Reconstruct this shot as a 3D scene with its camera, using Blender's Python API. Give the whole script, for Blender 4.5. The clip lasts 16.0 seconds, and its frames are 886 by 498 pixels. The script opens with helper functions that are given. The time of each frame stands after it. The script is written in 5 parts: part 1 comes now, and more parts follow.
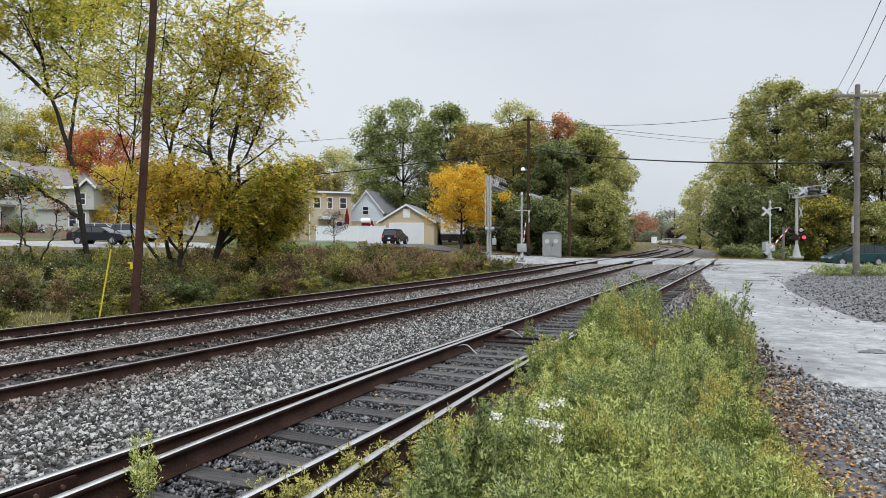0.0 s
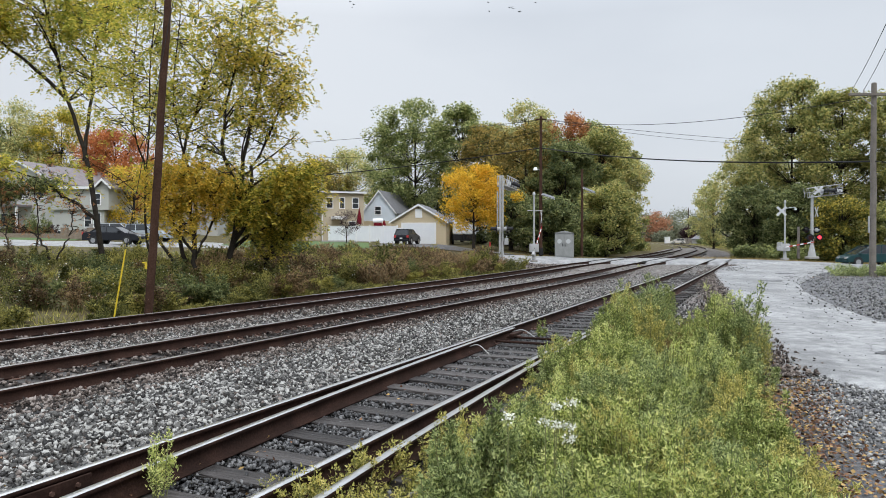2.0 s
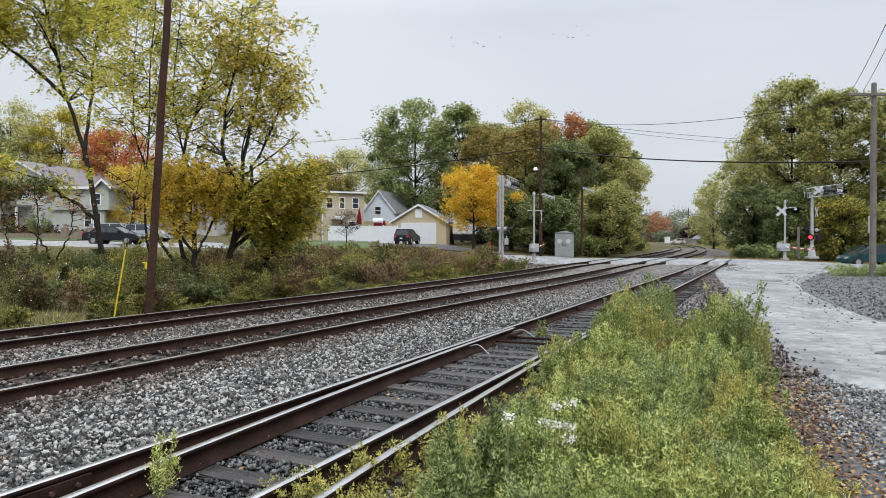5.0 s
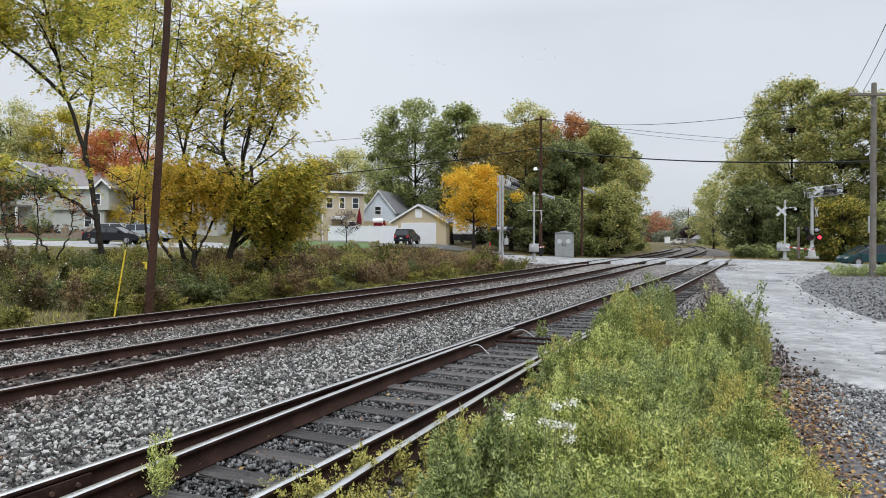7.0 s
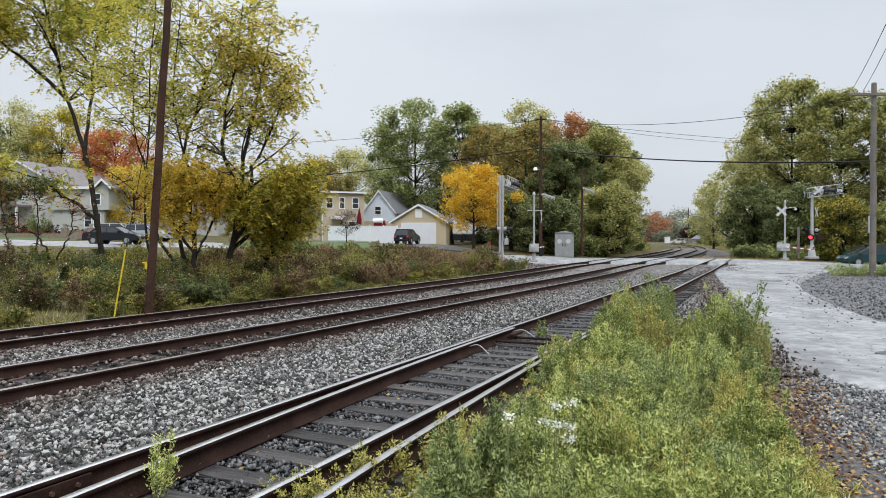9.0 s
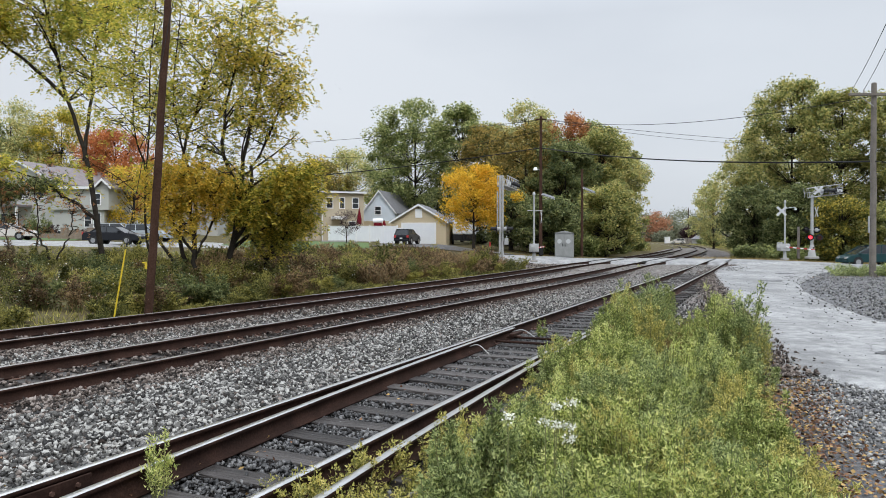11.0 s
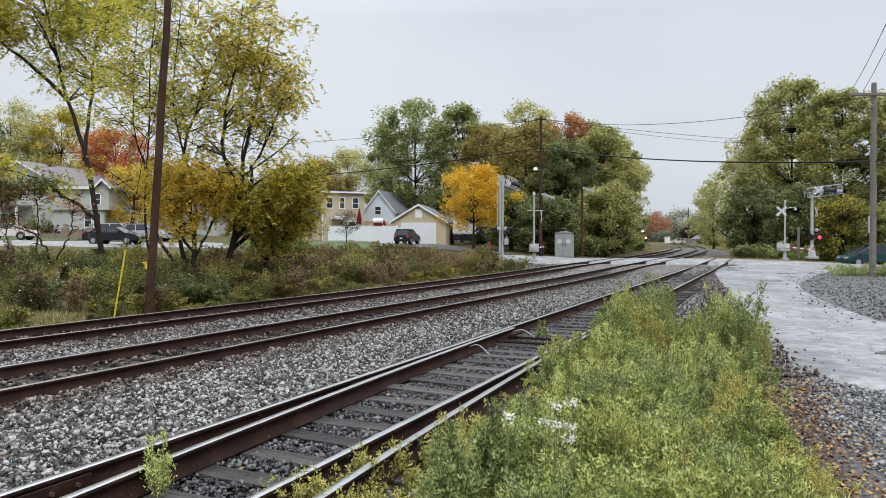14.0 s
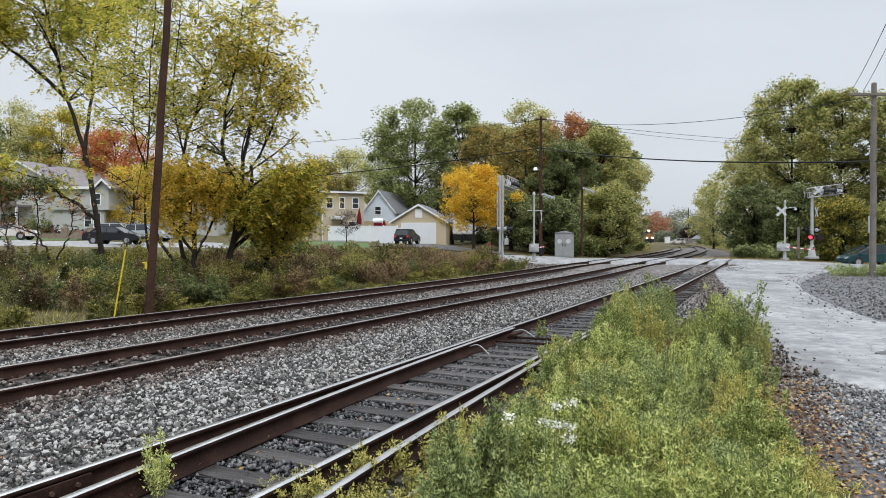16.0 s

----

Instruction.
Print out the material word for word, omitting the pictures.

Written answer.
Reconstruct this shot as a 3D scene with its camera, using Blender's Python API. Give the whole script, for Blender 4.5. The clip lasts 16.0 seconds, and its frames are 886 by 498 pixels. The script opens with helper functions that are given. The time of each frame stands after it. The script is written in 5 parts: part 1 comes now, and more parts follow.
0.0 s
2.0 s
5.0 s
7.0 s
9.0 s
11.0 s
14.0 s
16.0 s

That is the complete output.